Like previous years, more than 90 percent of the total export turnover is forecasted to come from companies with foreign-invested capital.
Vietnamese electronic enterprises are generally small- and medium-sized. Due to a lack of capital and out-dated technology the imbalance in export turnover between domestic and FDI companies is unlikely to be resolved in the near future, Hung said.
According to Hung, the recent biggest challenge that the industry is facing is a dependence on multi-national companies.
In 2007, the Government approved a master plan to develop Vietnamese electronics industry up to 2020. However, the problem was how to implement the strategy, he said.
To solve the problem, Hung suggested that support industries be developed and research and development into new products using existing spare parts be carried out.
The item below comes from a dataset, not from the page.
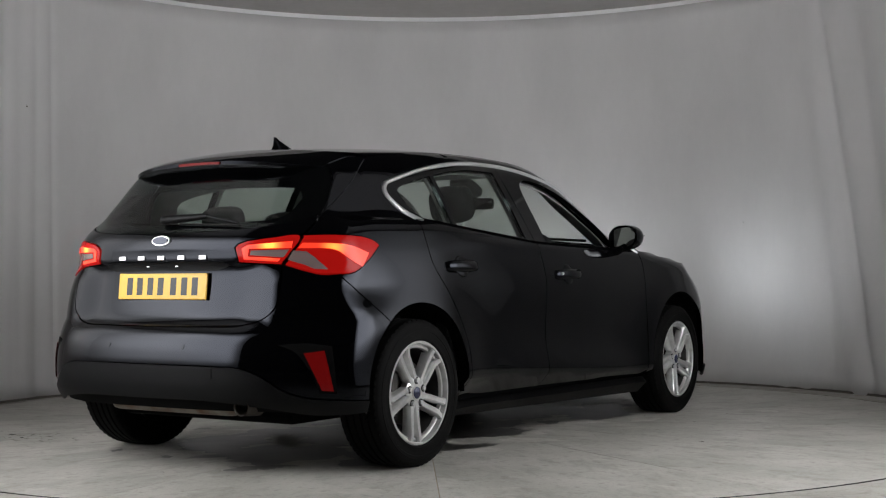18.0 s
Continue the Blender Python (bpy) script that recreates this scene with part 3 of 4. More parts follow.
for s in (1, -1):
    panel("front_wing", closed(DOOR_FRONT, seg((0.885, 0.947), (0.93, 0.985)), HOOD_SIDE, seg((2.03, 0.762), (2.03, 0.742)), LAMP_CREST, HEAD_REAR, SEAM_F,
                               ARCH_F, seg(tuple(ARCH_F[-1]), (0.915, 0.240))), PAINT, CAR, side=s)
    panel("front_door", closed(DOOR_FRONT, BELT_F, B_SHUT[::-1], seg((-0.200, 0.243), (0.915, 0.240))), PAINT, CAR, side=s)
    panel("rear_door", closed(B_SHUT, BELT_R, R_SHUT[::-1], seg((-0.950, 0.240), (-0.200, 0.243))), PAINT, CAR, side=s)
    panel("rear_quarter", closed(seg((0.885, 0.947), (0.93, 0.985)), DITCH, GATE_UP, LAMP_TOP, LAMP_LOW, SEAM_R, ARCH_R, seg(tuple(ARCH_R[-1]), (-0.950, 0.240)),
                                 R_SHUT, CHROME_OUT[::-1]), PAINT, CAR, side=s, holes=[FUEL] if s > 0 else [])
    if s > 0:
        panel("fuel_flap", FUEL, PAINT, CAR, side=s, gap=0.0015, label="black fuel flap")
    inner = shrunk(closed(CHROME_OUT, seg((-1.232, 1.068), (-0.934, 1.040), (-0.626, 1.010), (-0.256, 0.977), (-0.022, 0.969), (0.573, 0.954), (0.885, 0.947))), 0.013)
    front_hole = closed(seg((-0.135, 0.990), (-0.150, 1.20), (-0.135, 1.275), (-0.08, 1.308), (0.1, 1.296), (0.3, 1.232), (0.5, 1.132), (0.62, 1.05)), seg((0.62, 1.05), (0.66, 0.972)), seg((0.66, 0.972), (-0.135, 0.990)))
    rear_hole = closed(seg((-0.335, 1.005), (-0.350, 1.335)), seg((-0.350, 1.335), (-0.65, 1.328), (-0.93, 1.288)), seg((-0.93, 1.288), (-0.922, 1.054)), seg((-0.922, 1.054), (-0.335, 1.005)))
    quarter_hole = closed(seg((-0.962, 1.282), (-1.15, 1.238), (-1.225, 1.212)), seg((-1.225, 1.212), (-1.245, 1.19), (-1.225, 1.15), (-1.16, 1.082)), seg((-1.16, 1.082), (-0.952, 1.060)), seg((-0.952, 1.060), (-0.962, 1.282)))
    for front, holes in ((1, [front_hole]), (-1, [rear_hole, quarter_hole])):
        panel("window_frame", clipped(inner, (-0.256, 0.977), (-0.300, 1.40), front), GLOSS, CAR, side=s, holes=holes, gap=0.0022, proud=-0.004, rim=0.02, label="gloss black window surround")
    panel("rear_door_glass", rear_hole, GLASS_SIDE, CAR, side=s, gap=0.0, proud=-0.008, rim=0.003, label="green-tinted rear door window").visible_shadow = False
    panel("quarter_glass", quarter_hole, GLASS_SIDE, CAR, side=s, gap=0.0, proud=-0.008, rim=0.003, label="green-tinted quarter window").visible_shadow = False
    # bright strip round the windows, broad at its rear corner
    def resampled(P, n):
        d = np.r_[0, np.cumsum(np.linalg.norm(np.diff(P, axis=0), axis=1))]
        q = np.linspace(0, d[-1], n)
        return np.stack([np.interp(q, d, P[:, 0]), np.interp(q, d, P[:, 1])], 1)
    k = int(np.argmax(CHROME_OUT[:, 0] < -1.08))
    t = np.gradient(CHROME_OUT, axis=0)
    t /= np.linalg.norm(t, axis=1, keepdims=True)
    narrow = CHROME_OUT + 0.0115 * np.stack([-t[:, 1], t[:, 0]], 1)
    tail = seg(tuple(narrow[k]), (-1.228, 1.246), (-1.294, 1.222), (-1.320, 1.190), (-1.288, 1.143), (-1.178, 1.066))
    outer_run = np.vstack([resampled(CHROME_OUT[:k + 1], 90), resampled(CHROME_OUT[k:], 60)[1:]])
    inner_run = np.vstack([resampled(narrow[:k + 1], 90), resampled(tail, 60)[1:]])
    a, b = lifted(outer_run, "wrap", s)
    c, d = lifted(inner_run, "wrap", s)
    rows = [a - b * 0.01, a + b * 0.0035, (a + c) / 2 + (b + d) * 0.0035, c + d * 0.0035, c - d * 0.01]
    m = len(outer_run)
    verts = np.vstack(rows)
    faces = [(k * m + i, k * m + i + 1, (k + 1) * m + i + 1, (k + 1) * m + i) for k in range(4) for i in range(m - 1)]
    mesh_object("bright_strip", verts, faces, CHROME, CAR, "satin chrome strip round the side windows")
    # sill
    panel("sill", closed(seg((-0.96, 0.236), (0.955, 0.236)), seg((0.955, 0.236), (0.955, 0.172)), seg((0.955, 0.172), (-0.96, 0.195)), seg((-0.96, 0.195), (-0.96, 0.236))), LOW_TRIM, CAR, side=s, proud=0.035, rim=0.05, label="matt black sill trim")

HOOD_BACK = [(1.085, 0.0), (1.055, 0.30), (0.98, 0.52)]
side3d = lifted(HOOD_SIDE, "wrap", 1)[0][:, :2]
hood_front = [(2.085, 0.0), (2.075, 0.22), (2.035, 0.42)]
half = np.vstack([seg(*HOOD_BACK, tuple(side3d[0])), side3d, seg(tuple(side3d[-1]), *hood_front[::-1])])
panel("bonnet", closed(half, half[::-1] * [1, -1]), PAINT, CAR, how="top", step=0.04, gap=0.003)
ditch3d = lifted(DITCH, "wrap", 1)[0][:, :2]
cut = np.argmax(ditch3d[:, 0] < 0.24)
half = np.vstack([seg((1.075, 0.0), (1.045, 0.30), (0.97, 0.52), tuple(ditch3d[0])), ditch3d[:cut], seg(tuple(ditch3d[cut]), (0.33, 0.3), (0.36, 0.0))])
screen = closed(half, half[::-1] * [1, -1])
for s in (1, -1):
    edge_run = ditch3d[:cut + 1]
    inward = edge_run * [1, s] - [0.005, s * 0.016]
    panel("pillar_cover", closed(edge_run * [1, s] + [0, s * 0.004], inward[::-1]), PAINT, CAR, how="top", step=0.05, gap=0, proud=0.009, rim=0.03, label="black windscreen pillar edge")
panel("windscreen", screen, GLASS_FRONT, CAR, how="top", step=0.05, gap=0.004, proud=-0.016, rim=0.004).visible_shadow = False
half = np.vstack([seg((0.352, 0.0), (0.322, 0.3), tuple(ditch3d[cut])), ditch3d[cut:], seg(tuple(ditch3d[-1]), (-1.42, 0.42), (-1.50, 0.2), (-1.52, 0.0))])
panel("roof", closed(half, half[::-1] * [1, -1]), PAINT, CAR, how="top", step=0.05, gap=0.0015)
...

“Capital is a big problem. For example, it costs about US$500 million to invest in a production line to produce LCD screen. So, I think, the best way is to develop a support industry,” he said.
This year, the electronics industry faced many difficulties due to the world economic recession.
Up to the end of March, the industry lost 30 percent of export orders. In the first four months of this year, export turnover dropped by 8 percent over the corresponding period last year.
However, signs of recovery came in May. Export turnover in the first eight months of the year increased to US$1.6 billion.
Up to the end of this year, the domestic electronics industry will see between 10 percent and 15 percent growth thanks to the Government stimulus packages.